The agreement between the departments “is not much of a firewall, it is more like a picket fence,” Shireman said in an interview. The agreement can be changed in a matter of months, he said, “so if the next administration wants to use education department records to identify people who may have an immigration status that could subject them to deportation, I don’t see anything preventing that from happening.”
Federal laws limit the data sharing that can occur between the U.S. Department of Education and law enforcement agencies, said Shelveen Ratnam, a spokesperson for the California Student Aid Commission. Ratnam said that current law “strictly prohibits” agencies in possession of personally identifiable information, like parental data, from releasing that information, with few exceptions. Some other laws and policies also apply and the gist is that an agency can only use the personal information of others in ways that support the mission of that federal agency.
But if the U.S. Department of Education gets subpoenaed for information, the department’s “responses and likelihood of challenging the demand for information are unknown,” according to Ratnam.
Even analysts who say using parental FAFSA information is an inefficient way to find possible undocumented parents urge caution. They say it’s not out of the question that a Trump administration could try to make use of that data for immigration enforcement purposes.
While “it’s sort of methodologically flawed as a way to identify individuals,” said Corinne Kentor, an immigration and higher education researcher, “that doesn’t mean that it won’t be attempted. But I think it is probably harder and more work than other avenues.”
California Dream Act Application is safer
The California Dream Act Application has more protections than the federal application. Though originally designed to allow undocumented students who are California residents to apply for state college benefits, the application in 2024 was modified to permit any student who ran into problems with the federal application to at least apply for state grants.

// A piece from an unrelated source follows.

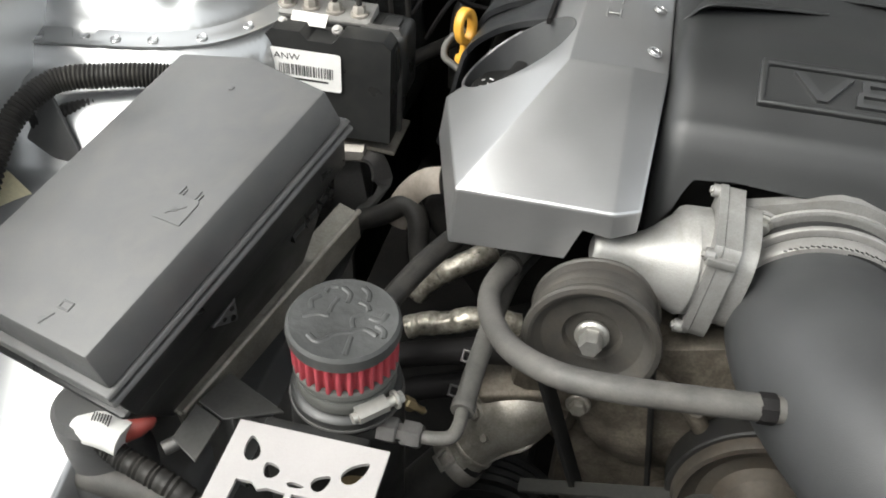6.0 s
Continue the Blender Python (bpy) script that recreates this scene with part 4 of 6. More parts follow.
brace = thing("tower_brace", (0, 0.16, 0.90), "brushed aluminium brace bar with dusty cast ends", "strut brace")
BRACE_UP = 0.018
bar_path = curve_pts([(-0.352, 0.148, 0.915), (-0.27, 0.151, 0.933), (-0.16, 0.158, 0.949), (0.0, 0.158, 0.956), (0.16, 0.158, 0.955), (0.27, 0.158, 0.946), (0.352, 0.158, 0.915 + BRACE_UP)], 10)
part("bar", sweep(bar_path, rrect(0.050, 0.024, 0.0105)), M_BAR, brace, angle=50)


def ring_frame_rim(pts, z, sgn):
    """Raised rim round the bolt recess of a cast foot."""
    return sweep(curve_pts([(x * sgn, y, z) for x, y in pts], 5, closed=True), circle(0.0048, 10), closed=True)


def cast_end(sgn):
    path = curve_pts([(0.327 * sgn, 0.158, 0.9135), (0.365 * sgn, 0.157, 0.909), (0.398 * sgn, 0.152, 0.903), (0.424 * sgn, 0.145, 0.898)], 6)

    def sec(t):
        w = 0.067 + 0.001 * t + 0.008 * smooth01((t - 0.6) / 0.4)
        return rrect(w, 0.035 - 0.011 * t, 0.010)
    sleeve = sweep(path, sec)
    ring_in = ring_frame_rim([(0.424, 0.098), (0.441, 0.101), (0.455, 0.116), (0.461, 0.136), (0.447, 0.147), (0.426, 0.140), (0.416, 0.117)], 0.903, sgn)
    foot = plate([(-0.061, -0.003), (-0.0475, -0.024), (-0.041, -0.031), (-0.036, -0.044), (-0.030, -0.047), (-0.024, -0.038), (-0.016, -0.033), (-0.003, -0.031), (0.010, -0.016), (0.018, 0.005), (0.029, 0.022), (0.040, 0.062), (0.014, 0.067), (-0.016, 0.047), (-0.046, 0.022)],
                 0.012, pose(0.446 * sgn, 0.128, 0.890) @ Matrix.Diagonal((sgn, 1, 1, 1)), 0.003, 3)
    arm = sweep(curve_pts([(0.440 * sgn, 0.150, 0.9005), (0.49 * sgn, 0.172, 0.902), (0.552 * sgn, 0.182, 0.9015)], 6), rrect(0.036, 0.012, 0.004))
    top = [(0.390, 0.124, 0.908), (0.412, 0.127, 0.908), (0.4205, 0.089, 0.902), (0.4115, 0.083, 0.900)]
    web = solid([(x * sgn, y, z) for x, y, z in top] + [(x * sgn, y, 0.880) for x, y, z in top], [(0, 1, 2, 3), (4, 7, 6, 5), (0, 4, 5, 1), (1, 5, 6, 2), (2, 6, 7, 3), (3, 7, 4, 0)], 0.003, 3)
    out = join(sleeve, foot, arm, web, ring_in)
    bmesh.ops.recalc_face_normals(out, faces=out.faces)
    bmesh.ops.translate(out, verts=out.verts, vec=(0, 0 if sgn > 0 else -0.012, BRACE_UP if sgn > 0 else 0))
    return out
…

The change stemmed from colossal data issues with the federal application this year that prevented students with parents without Social Security numbers from completing the FAFSA.
According to a 1988 federal appeals court decision, “the government can’t enforce a subpoena that is just ‘fishing’ for data about undocumented people,” said Ahilan Arulanantham, a scholar on immigration law at UCLA. That’s in contrast to “trying to gather information on a particular individual that the government has reason to suspect is here in violation of the immigration laws.”
Arulanantham also said that a federal agency asking California’s financial aid agency to search databases for undocumented students could run afoul of the 10th Amendment.
Finally, the state’s financial aid agency could challenge a judicial order or subpoena that seeks student records on the grounds that it’s not specific enough and violates the Fourth Amendment’s protections against unreasonable search and seizure, Ratnam said.
Now what does all this mean for students with undocumented parents who already submitted FAFSA information last year? Their information is already in government systems. Should they continue to file their FAFSA? Experts had few answers. They said that’s a decision that only families can decide together given the varying protections available.
Arora, the UC student government member, is sympathetic to those households. It’s “absolutely a tough question,” she said. That’s one reason she wants UC officials to bolster existing immigration legal aid services, such as bringing in more lawyers.
It’s one answer she has to her own question: “How do we mitigate retribution that’s likely to happen against those students?”